Originally posted by Dr McBeefington
This is bullshit considering that I already had a definition of free will. Btw, philosophy students don't really know how to debate. This is especially entertaining since you're doing the exact same thing you're accusing me of.
You do realize what dedicated philosophy students do, don't you? Someone like you that takes Philosophy 101 and then dismisses it as mental masturbation because it challenges your precious Jewish dogma, is not a philosophy student. A dedicated philosophy student is someone like me, that has taken the majority of their credits in classes like: Categorical Logic, Propositional Logic, Ethics, Philosophy of Religion, Modern Philosophy etc.
Do you know what we do in those classes? We write long papers on subjects like these and go through peer review, applying critical thinking skills and logic all the time. Perhaps we can't spew fallacies like a lawyer and make it sound right through the use emotive language and bullshit, but we do know how to debate logically.
Originally posted by Dr McBeefington
t's an illusion from your perspective. I think it's "bizarre" and "absurd" to look at free will from an omniscient perspective. You can call it an "illusion", but as far as humans are concerned, they make their choices and they face the consequences. Now I would love to continue this but please show something that's not straight out of the "intro to Philosophy" textbook. I wasn't aware there was a universal definition for "free will".
This is hilarious, absolutely fvcking hilarious.
“You can call it an "illusion", but as far as humans are concerned, they make their choices and they face the consequences.”
Because humans believe something, it must be true? Is this a William James wank? Is man the measure of all things now? You just shot yourself in the foot by claiming that because humans believe that the illusion is true, it must be true.

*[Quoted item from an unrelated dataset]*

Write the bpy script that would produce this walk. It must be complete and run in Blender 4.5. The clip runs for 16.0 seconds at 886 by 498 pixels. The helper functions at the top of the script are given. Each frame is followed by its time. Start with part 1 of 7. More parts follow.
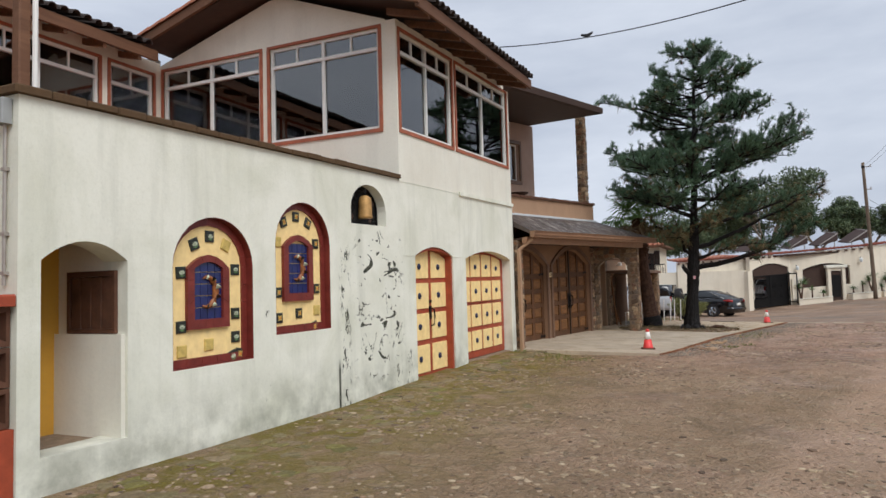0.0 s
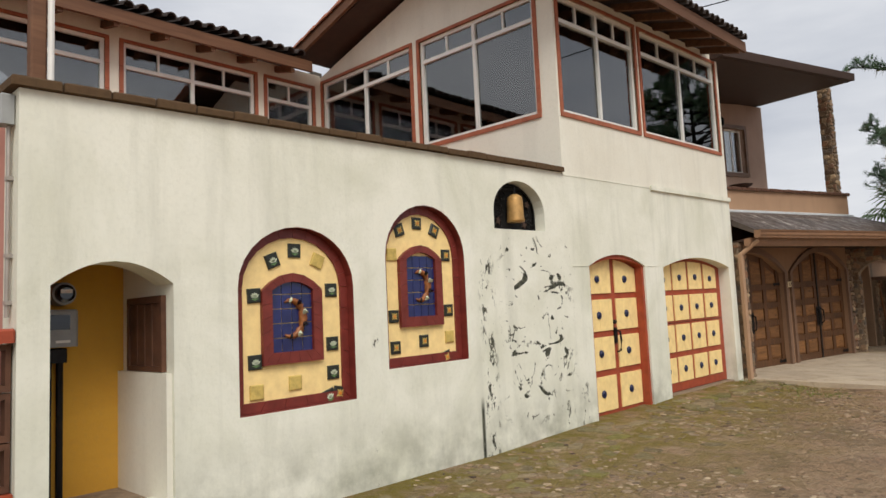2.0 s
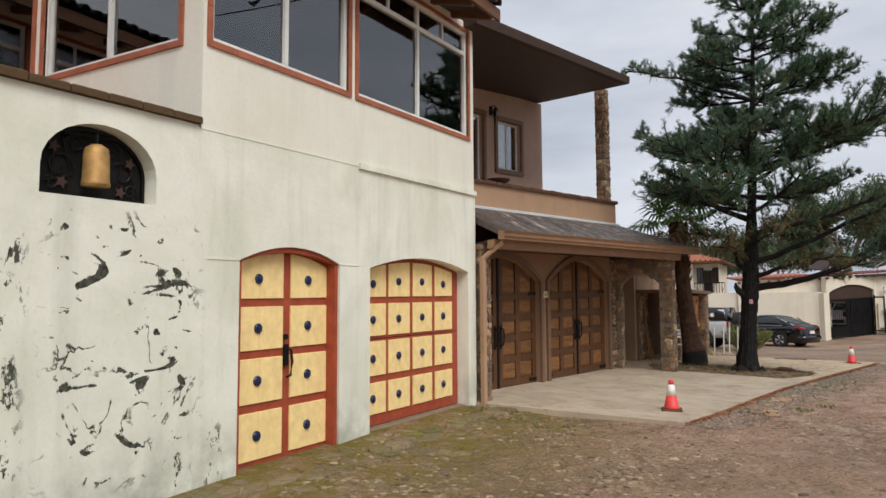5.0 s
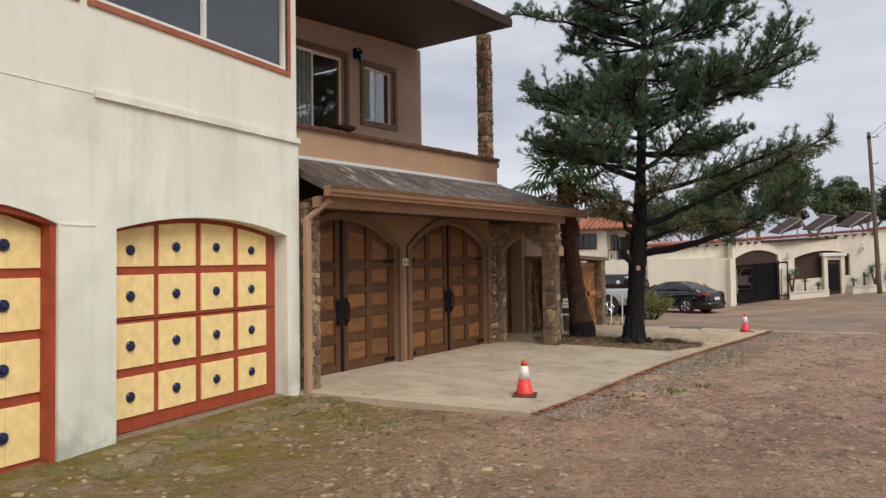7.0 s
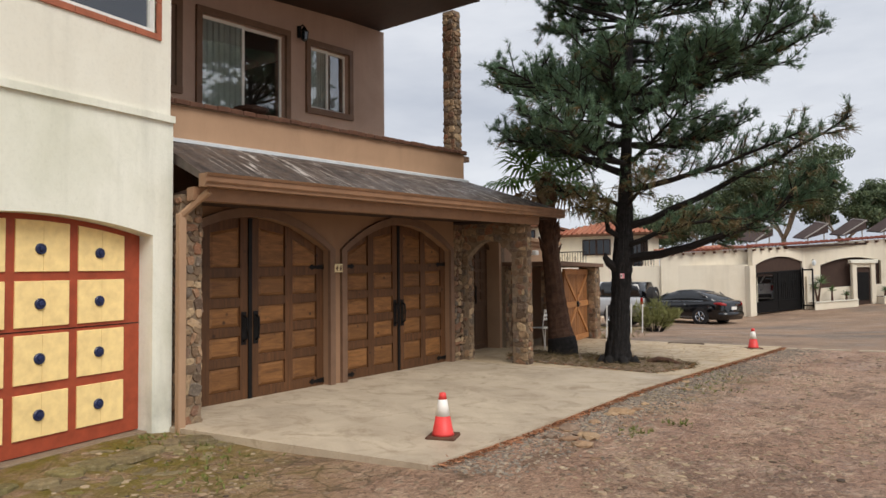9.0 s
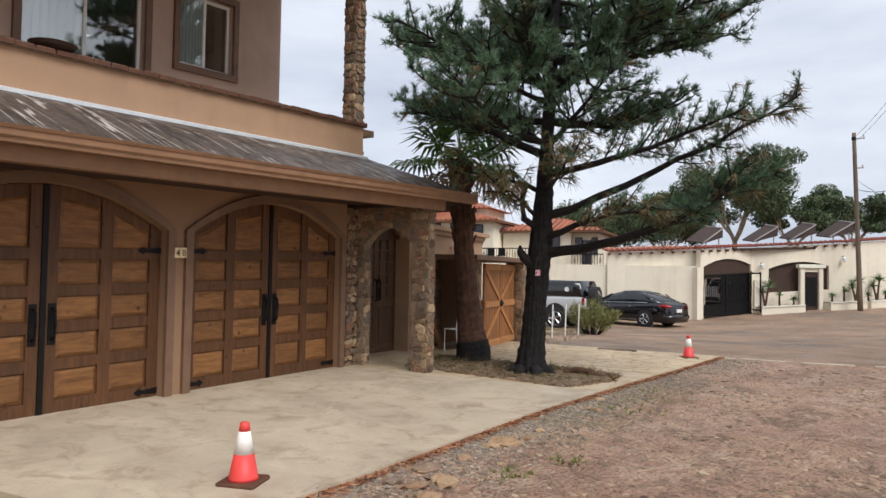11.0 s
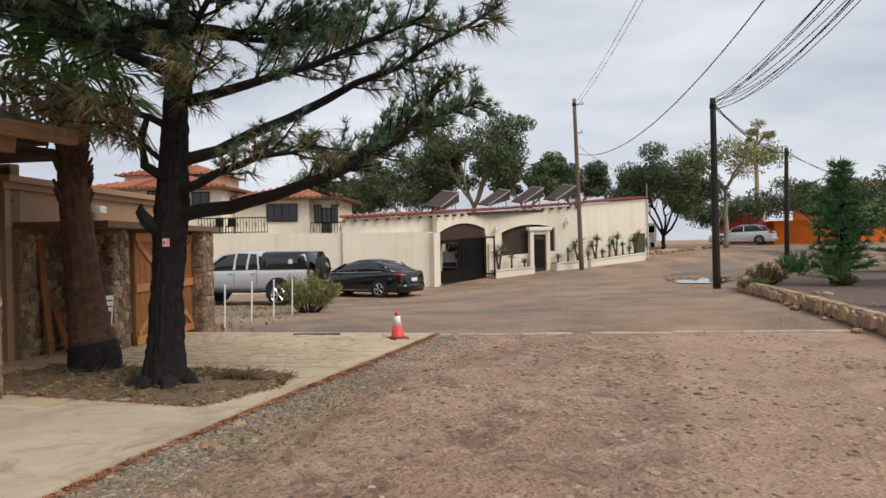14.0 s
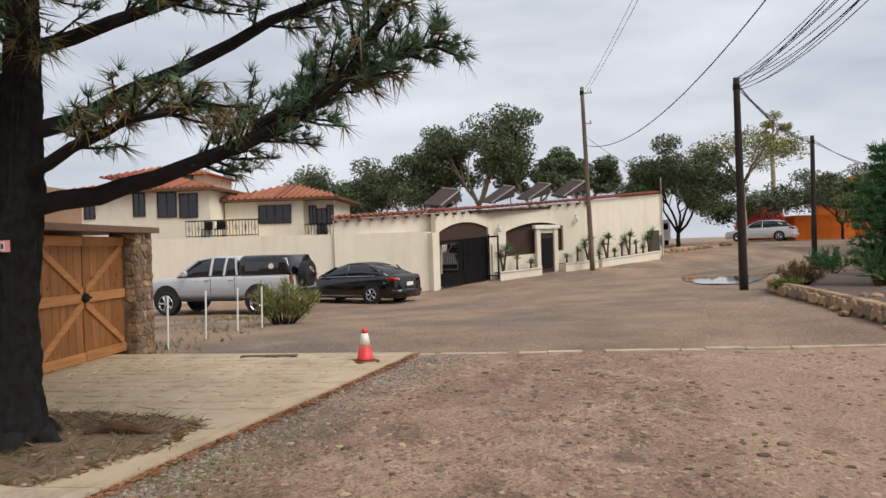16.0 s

This isn't about the limits of human perception. Because at the beginning of the debate, you established God as being a factor, things must be considered with God as a variable. Things are true not because they are useful to us . They are true because they correspond to something in reality as we can know it. At the beginning at the debate you said that we should accept that for the purposes of the debate, that God exists. This has for the context of the debate, established God as a tautologous figure and ergo, the resulting consequences of having God in the picture must be considered. You can't just change the rules to fit your argument and limit the context of the debate to human perception because this debate is about the consequences of an omniscient God.